THE matter in which PF Chairperson for Information and Publicity Raphael Nakacinda was summoned by the Parliamentary Committee on Privileges, Absences, and Support Services has been adjourned, as the committee was not sitting yesterday.

The Parliamentary Committee on Privileges, Absences, and Support Services summoned Nakacinda to appear before it following a point of order that was raised by Lukulu East UPND member of parliament Dr Christopher Kalila over Nakacinda’s remarks in the Daily Nation that “Stop being Emotional, Nakacinda tells Speaker”.

Addressing journalists after appearing at Parliament, Tuesday, Nakacinda said he would appear before the Committee on the date that would be set because he wanted to understand which powers the Speaker was using to summon citizens in that manner.

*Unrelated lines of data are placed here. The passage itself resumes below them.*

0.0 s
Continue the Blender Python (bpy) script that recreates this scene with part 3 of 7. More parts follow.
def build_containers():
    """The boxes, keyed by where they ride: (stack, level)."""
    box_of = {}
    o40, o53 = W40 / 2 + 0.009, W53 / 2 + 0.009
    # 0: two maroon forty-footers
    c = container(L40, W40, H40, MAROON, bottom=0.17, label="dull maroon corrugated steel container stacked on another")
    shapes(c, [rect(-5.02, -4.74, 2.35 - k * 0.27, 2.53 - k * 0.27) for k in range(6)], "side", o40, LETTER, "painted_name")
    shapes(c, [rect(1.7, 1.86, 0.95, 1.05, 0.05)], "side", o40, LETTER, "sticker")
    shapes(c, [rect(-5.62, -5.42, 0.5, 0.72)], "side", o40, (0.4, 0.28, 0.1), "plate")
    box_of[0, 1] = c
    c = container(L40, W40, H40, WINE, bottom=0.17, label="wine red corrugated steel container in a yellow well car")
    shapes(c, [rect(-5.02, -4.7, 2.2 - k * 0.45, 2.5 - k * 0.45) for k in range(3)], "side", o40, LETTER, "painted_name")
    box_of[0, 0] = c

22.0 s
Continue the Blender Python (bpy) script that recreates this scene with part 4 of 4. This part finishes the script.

“I think it is the responsibility of every citizen to protect their House. This is the people’s Assembly charged with the responsibility of legislation. Those laws confer on citizens’, rights, freedoms, and especially the supreme law of the land which is the Constitution and allows the right of expression, assembly and association. So we cannot have Parliament confer those rights and at the same time want to take them away. We will come again because it looks like it has been an insistence for us to come and appear before the Privileges Committee even when we are private citizens. I am no longer a member of this House and therefore I am not amenable to standing orders or indeed any of those rules,” said Nakacinda.

“They have imposed some inquiry to which is basically like a court process where you are being prosecuted and at the end of the day there is an expectation that there will be a judgment mated against a private citizen. I think the National Assembly is not above reproach. We have the right to criticise our House especially when it comes to the key office of this Assembly, which is the Speaker. That office determines whether our democracy will thrive or indeed be destroyed. I have been asking for further details on what they want me to come and answer and they have not been able to respond. The only thing I received was a summon in the name of Madam Speaker as if it is a court. So I said maybe let me go and hear and understand which powers the Speaker is using to even summon citizens in that manner.”

Meanwhile, former Deputy Chief Whip Tutwa Ngulube, who is Nakacinda’s witness, said the National Assembly should not think that it could not be criticised.

“We came to the National Assembly to escort the honourable, Raphael Nakacinda, who was summoned by the National Assembly over some complaint relating to his criticism of the Speaker’s decision. We are informed that the committee will not sit and as a result a new date will be issued. In the meantime, we also thought that we could just mention that the British system that we follow and our predecessors of the colonial days in their National Assembly, which we can call Parliament, have what is called the House of Lords. In the UK they have the House of Lords which is both a court and part of parliament. Here in Zambia, our Parliament is not a court,” said Ngulube.

“I remember the Supreme Court cleared that issue when Fred M’membe was equally arrested for contempt of parliament after being summoned that time. We just want to reiterate the fact that Parliament is not above reproach. This National Assembly and all its members including its leaders should not think that they cannot be criticised. They should not be scaring members of the public who have the right to have a say on the governance of this issue. This is the people’s House. The fact that you mention anything about Parliament should not result in you being summoned or fearing to go to prison. So I want to be one of those people that want to transform that agenda of Parliament trying to become militant in a democratic state. So I want to end here before I am accused of having said that we will fight until the end.”